L’homme derrière le mythe

Quelques anecdotes aussi sont évoquées comme le séjour de Lénine de 1897 à 1900 en Sibérie. Il y a été relégué par le pouvoir tsariste, mais cela n’avait rien à voir avec le Goulag, il avait une servante, a pris 10kg, a reçu un fusil par la poste… On apprend également que Lénine a vécu longtemps dans le sud de Paris où il circulait sur un vélo offert par sa mère.

Alexandre Sumpf tord aussi le cou aux rumeurs. Certains prêtent une relation extraconjugale à Lénine avec Ines Armand, une femme politique communiste d'origine française. Je ne crois pas trop à un ménage à trois. Il est vrai qu’il la tutoie dans ses lettres, mais j’y vois plus l’instrumentalisation de la fascination qu’il exerce qu’une relation amoureuse, précise le chercheur qui évoque également l’amour du communiste pour les chats.

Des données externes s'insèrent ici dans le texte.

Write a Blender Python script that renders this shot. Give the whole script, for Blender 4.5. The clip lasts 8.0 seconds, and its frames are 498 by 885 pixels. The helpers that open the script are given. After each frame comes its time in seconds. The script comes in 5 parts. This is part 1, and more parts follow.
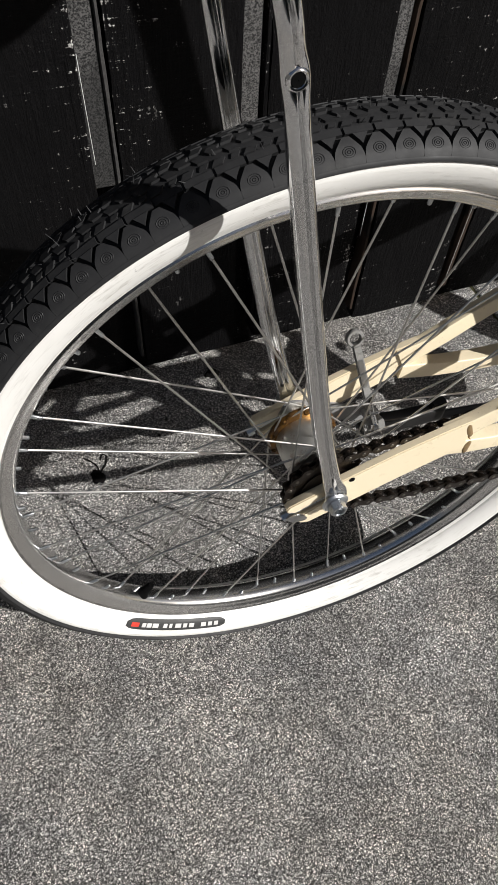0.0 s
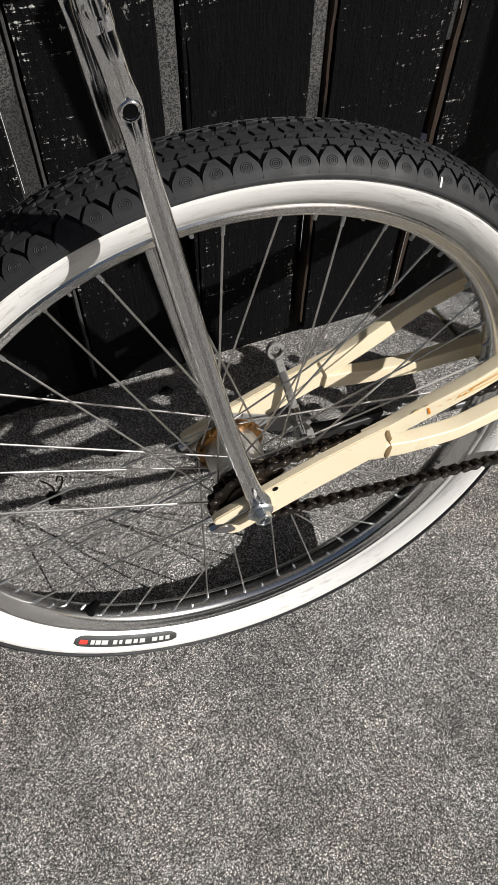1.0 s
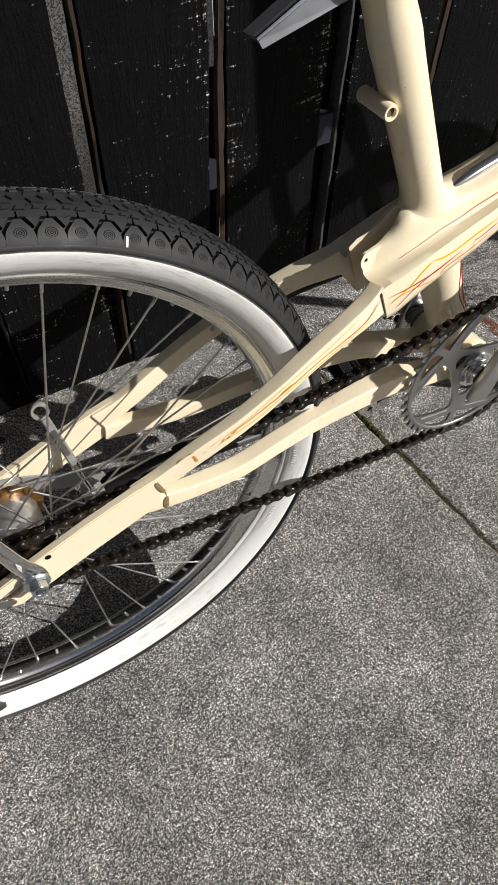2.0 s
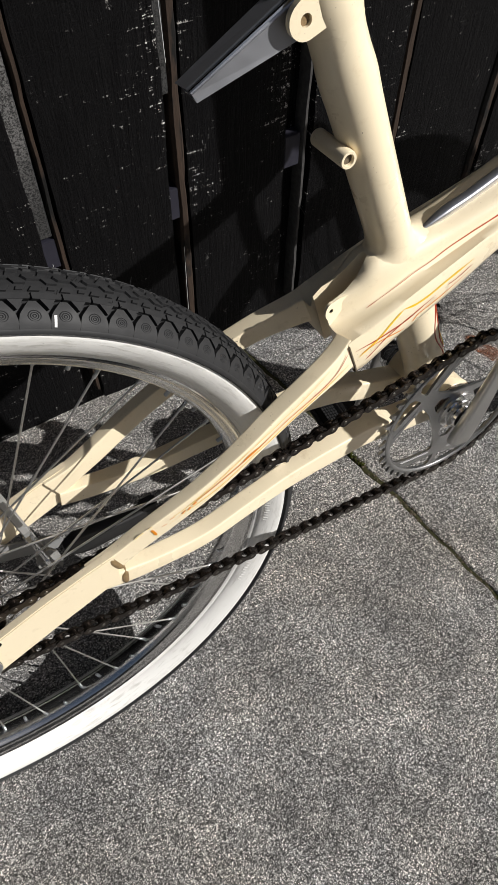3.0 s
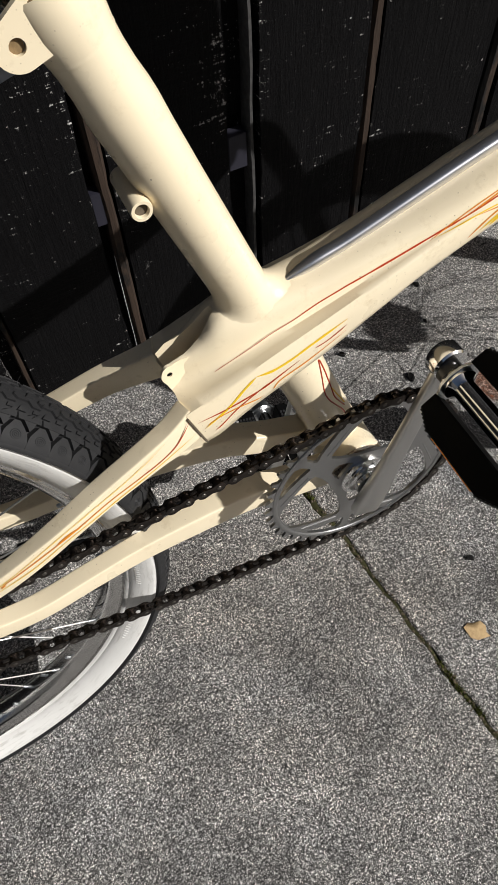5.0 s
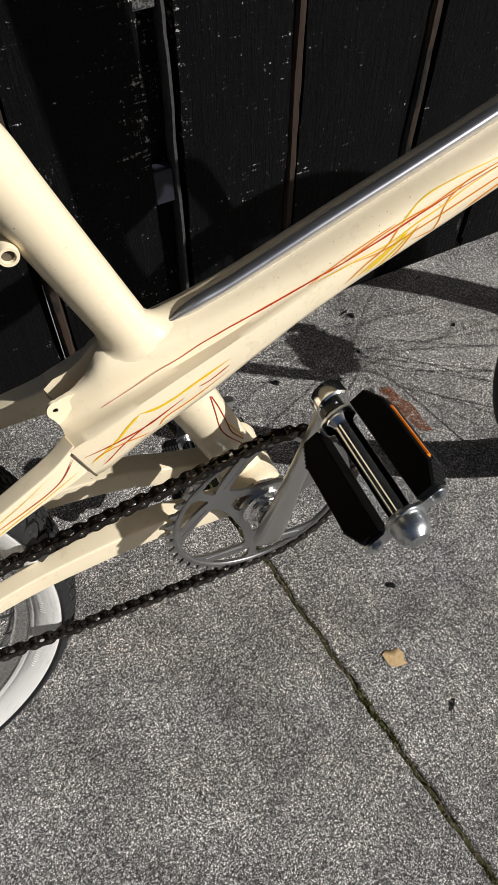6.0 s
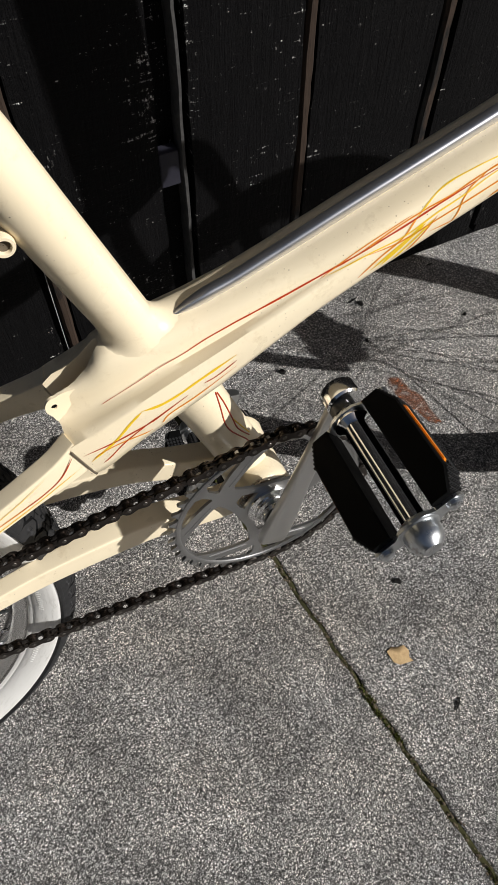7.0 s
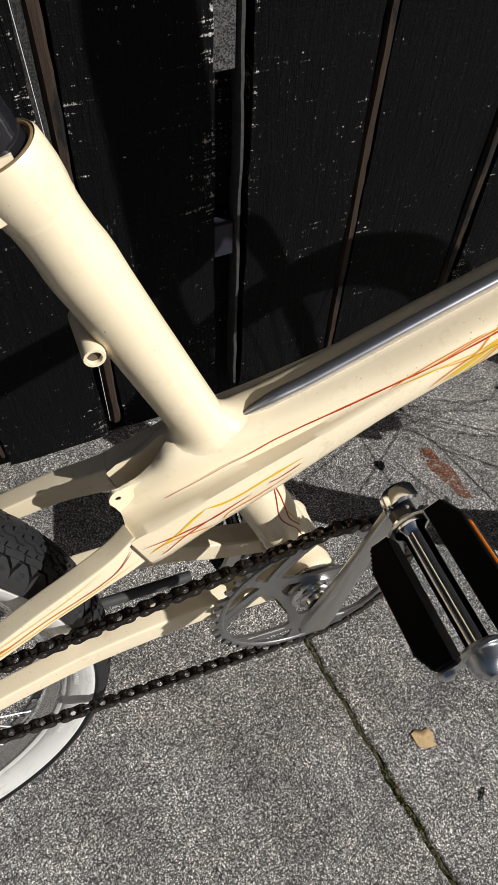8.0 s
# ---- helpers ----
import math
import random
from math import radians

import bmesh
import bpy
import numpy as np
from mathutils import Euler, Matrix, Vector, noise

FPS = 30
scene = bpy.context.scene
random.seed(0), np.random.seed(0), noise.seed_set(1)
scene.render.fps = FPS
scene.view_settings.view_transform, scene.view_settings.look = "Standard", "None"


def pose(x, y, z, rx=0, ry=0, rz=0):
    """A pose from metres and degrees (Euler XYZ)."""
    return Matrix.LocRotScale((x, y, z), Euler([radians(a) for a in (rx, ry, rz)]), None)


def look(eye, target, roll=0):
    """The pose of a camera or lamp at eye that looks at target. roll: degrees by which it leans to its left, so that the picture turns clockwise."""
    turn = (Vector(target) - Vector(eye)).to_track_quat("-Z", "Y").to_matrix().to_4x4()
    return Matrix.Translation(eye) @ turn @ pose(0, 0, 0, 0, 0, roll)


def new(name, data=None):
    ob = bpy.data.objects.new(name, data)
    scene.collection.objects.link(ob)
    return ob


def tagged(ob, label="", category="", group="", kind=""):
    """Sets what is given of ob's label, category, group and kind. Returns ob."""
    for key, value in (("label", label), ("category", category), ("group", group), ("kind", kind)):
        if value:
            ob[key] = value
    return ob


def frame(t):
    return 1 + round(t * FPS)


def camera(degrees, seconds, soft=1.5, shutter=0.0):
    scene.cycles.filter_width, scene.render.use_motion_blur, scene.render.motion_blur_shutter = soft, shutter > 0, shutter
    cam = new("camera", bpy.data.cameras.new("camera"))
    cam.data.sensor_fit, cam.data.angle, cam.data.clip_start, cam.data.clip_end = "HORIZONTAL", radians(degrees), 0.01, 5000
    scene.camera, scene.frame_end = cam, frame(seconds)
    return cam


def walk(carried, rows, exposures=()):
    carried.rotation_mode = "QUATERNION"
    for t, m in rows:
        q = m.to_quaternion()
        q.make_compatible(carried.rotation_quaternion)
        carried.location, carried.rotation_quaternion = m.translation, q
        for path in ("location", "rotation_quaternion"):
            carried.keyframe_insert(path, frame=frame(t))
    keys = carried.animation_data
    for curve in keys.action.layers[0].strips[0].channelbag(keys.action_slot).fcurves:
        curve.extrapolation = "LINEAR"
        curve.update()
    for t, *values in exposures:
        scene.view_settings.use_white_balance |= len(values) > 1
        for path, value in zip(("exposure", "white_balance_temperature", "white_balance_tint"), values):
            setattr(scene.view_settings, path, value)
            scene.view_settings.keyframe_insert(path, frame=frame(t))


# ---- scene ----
cam = camera(38.6, 8.0, soft=1.0)
METRES, EYE, TILT, LEAN, TURN = 0.81, 0.95, -58.0, -5.0, 0.0
PATH = [
    (0, (0.172, 0.315, 0.86), (0.582, 1.295, -0.835), 4.1),
    (0.5, (0.186, 0.306, 0.862), (0.58, 1.295, -0.831), 2.6),
    (1, (0.231, 0.283, 0.872), (0.653, 1.298, -0.798), 1.4),
    (1.3, (0.276, 0.264, 0.885), (0.745, 1.291, -0.766), 1.0),
    (1.5, (0.304, 0.258, 0.891), (0.818, 1.268, -0.757), 2.5),
    (2, (0.382, 0.265, 0.884), (0.966, 1.205, -0.782), 2.4),
    (2.2, (0.393, 0.277, 0.882), (0.989, 1.202, -0.787), 2.2),
    (3.3, (0.469, 0.331, 0.872), (1.043, 1.257, -0.805), 0.1),
    (3.5, (0.49, 0.343, 0.859), (0.995, 1.259, -0.845), -0.1),
    (4, (0.538, 0.353, 0.847), (0.934, 1.267, -0.887), -3.4),
    (4.5, (0.581, 0.347, 0.842), (0.977, 1.255, -0.895), -3.6),
    (5, (0.636, 0.333, 0.849), (1.042, 1.271, -0.87), -3.4),
    (5.2, (0.657, 0.322, 0.856), (1.076, 1.267, -0.857), -2.8),
    (6.3, (0.698, 0.308, 0.866), (1.198, 1.254, -0.824), 1.3),
    (6.5, (0.702, 0.317, 0.856), (1.179, 1.243, -0.851), 1.2),
    (7, (0.699, 0.327, 0.855), (1.162, 1.24, -0.864), 1.0),
    (7.5, (0.696, 0.342, 0.853), (1.177, 1.233, -0.872), 2.7),
    (8, (0.68, 0.378, 0.878), (1.16, 1.363, -0.795), 3.7),
]
walk(cam, [(t, look(eye, target, roll)) for t, eye, target, roll in PATH], [(0.0, 0.08), (2.0, 0.10), (3.5, -0.02), (5.0, -0.10), (6.5, -0.08), (7.5, -0.12), (8.0, -0.06)])

from mathutils.geometry import tessellate_polygon

# ---- world and sun ----
SUN_EL, SUN_AZ = 35.0, -46.0   # height; the way the shadows run, from +y towards +x
world = bpy.data.worlds.new("world")
scene.world = world
world.use_nodes = True
wn = world.node_tree.nodes
sky = wn.new("ShaderNodeTexSky")
sky.sky_type = "NISHITA"
sky.sun_disc = False
sky.sun_elevation = radians(SUN_EL)
sky.sun_rotation = radians(180 + SUN_AZ)
sky.air_density, sky.dust_density, sky.ozone_density = 1.0, 3.0, 0.4
world.node_tree.links.new(sky.outputs[0], wn["Background"].inputs[0])
wn["Background"].inputs[1].default_value = 0.043
sun = new("sun", bpy.data.lights.new("sun", "SUN"))
sun.data.energy, sun.data.angle, sun.data.color = 5.3, radians(0.5), (1.0, 0.985, 0.962)
ch, cv = math.cos(radians(SUN_EL)), math.sin(radians(SUN_EL))
ray_way = Vector((math.sin(radians(SUN_AZ)) * ch, math.cos(radians(SUN_AZ)) * ch, -cv))
sun.matrix_world = look(Vector((1.5, -1.0, 3.0)), Vector((1.5, -1.0, 3.0)) + ray_way)


# ---- materials ----
class Mat:
    """A small builder for node materials."""

    def __init__(self, name, rough=0.5, metal=0.0, spec=0.5, coat=0.0):
        self.m = bpy.data.materials.new(name)
        self.m.use_nodes = True
        self.t = self.m.node_tree
        self.b = self.t.nodes["Principled BSDF"]
        self.b.inputs["Roughness"].default_value = rough
        self.b.inputs["Metallic"].default_value = metal
        self.b.inputs["Specular IOR Level"].default_value = spec
        self.b.inputs["Coat Weight"].default_value = coat
        self.b.inputs["Coat Roughness"].default_value = 0.12
        self.co = self.t.nodes.new("ShaderNodeTexCoord").outputs["Object"]

    def node(self, kind, **sets):
        n = self.t.nodes.new(kind)
        for key, value in sets.items():
            n.inputs[key].default_value = value
        return n

    def link(self, a, b):
        self.t.links.new(a, b)

    def stretch(self, scale):
        n = self.node("ShaderNodeMapping")
        n.inputs["Scale"].default_value = scale
        self.link(self.co, n.inputs["Vector"])
        return n.outputs[0]

    def noise(self, scale, detail=4.0, rough=0.55, vec=None, dist=0.0):
        n = self.node("ShaderNodeTexNoise", Scale=scale, Detail=detail, Roughness=rough, Distortion=dist)
        self.link(vec or self.co, n.inputs["Vector"])
        return n.outputs["Fac"]

    def cells(self, scale, vec=None, out="Distance", feature="F1"):
        n = self.node("ShaderNodeTexVoronoi", Scale=scale)
        n.feature = feature
        self.link(vec or self.co, n.inputs["Vector"])
        return n.outputs[out]

    def ramp(self, fac, *stops):
        n = self.node("ShaderNodeValToRGB")
        e = n.color_ramp.elements
        while len(e) < len(stops):
            e.new(0.5)
        for el, (p, c) in zip(e, stops):
            el.position = p
            el.color = (c, c, c, 1) if not isinstance(c, tuple) else (*c, 1)
        self.link(fac, n.inputs[0])
        return n.outputs[0]

    def mix(self, fac, a, b, kind="MIX"):
        n = self.t.nodes.new("ShaderNodeMix")
        n.data_type, n.blend_type = "RGBA", kind
        for slot, value in ((0, fac), (6, a), (7, b)):
            if isinstance(value, (int, float)):
                n.inputs[slot].default_value = value if slot == 0 else (value, value, value, 1)
            elif isinstance(value, tuple):
                n.inputs[slot].default_value = (*value, 1)
            else:
                self.link(value, n.inputs[slot])
        return n.outputs[2]

    def math(self, op, a, b=0.0):
        n = self.t.nodes.new("ShaderNodeMath")
        n.operation = op
        for slot, value in ((0, a), (1, b)):
            if isinstance(value, (int, float)):
                n.inputs[slot].default_value = value
            else:
                self.link(value, n.inputs[slot])
        return n.outputs[0]

    def color(self, value):
        if isinstance(value, tuple):
            self.b.inputs["Base Color"].default_value = (*value, 1)
        else:
            self.link(value, self.b.inputs["Base Color"])
        return self

    def rough(self, value):
        self.link(value, self.b.inputs["Roughness"])
        return self

    def bump(self, height, strength=0.5, distance=0.001):
        n = self.node("ShaderNodeBump", Strength=strength, Distance=distance)
        self.link(height, n.inputs["Height"])
        self.link(n.outputs[0], self.b.inputs["Normal"])
        return self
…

Vladimir Poutine l’accuse d’avoir fondé l’Ukraine ce qui est faux

La biographie se termine avec un saut dans le temps à travers un chapitre sur le culte de Lénine et la comparaison Lénine-Staline. Il est même revenu dans l’actualité. Vladimir Poutine l’accuse d’avoir fondé l’Ukraine ce qui est faux, c’est Staline. Côté ukrainien, on fait de Lénine le symbole de la russification et on déboulonne ses statues. Paradoxalement, dès qu’une localité est reconquise par l’armée russe, les statues sont remises sur leur piédestal.

Lénine en quelques dates

Vladimir Ilitch Oulianov, de son vrai nom, nait le 22 avril 1870 à Simbirsk (aujourd'hui Oulianovsk) dans une famille plutôt aisée dont il est le troisième de six enfants. La fin de sa jeunesse est marquée par le décès de son père (1886) et l’exécution de son frère ainé pour avoir participé à un complot destiné à assassiner le tsar (1887).

Il travaille un temps comme avocat avant de devenir un des principaux dirigeants du parti social-démocrate russe. En 1902, dans Que faire ?, il plaide une prise du pouvoir par un parti d’avant-garde militarisé et la création d’un État socialiste seul en mesure d’assurer la conscientisation du prolétariat. Cette proposition hétérodoxe fait hurler les marxistes de tous les pays.

En mars 1917, la révolution russe conduit au renversement du régime tsariste. Le 7 novembre, Lénine prend le pouvoir et fonde la Russie soviétique, premier régime communiste de l'histoire, autour de laquelle se constitue en décembre 1922 l'Union des républiques socialistes soviétiques (URSS).

En 1919, Lénine crée l'Internationale communiste provoquant à l'échelle mondiale une scission de la famille politique socialiste et donnant ainsi naissance au mouvement communiste. Il impose également le parti unique en mars 1921.

Il meurt le 21 janvier 1924, écarté du pouvoir par la maladie.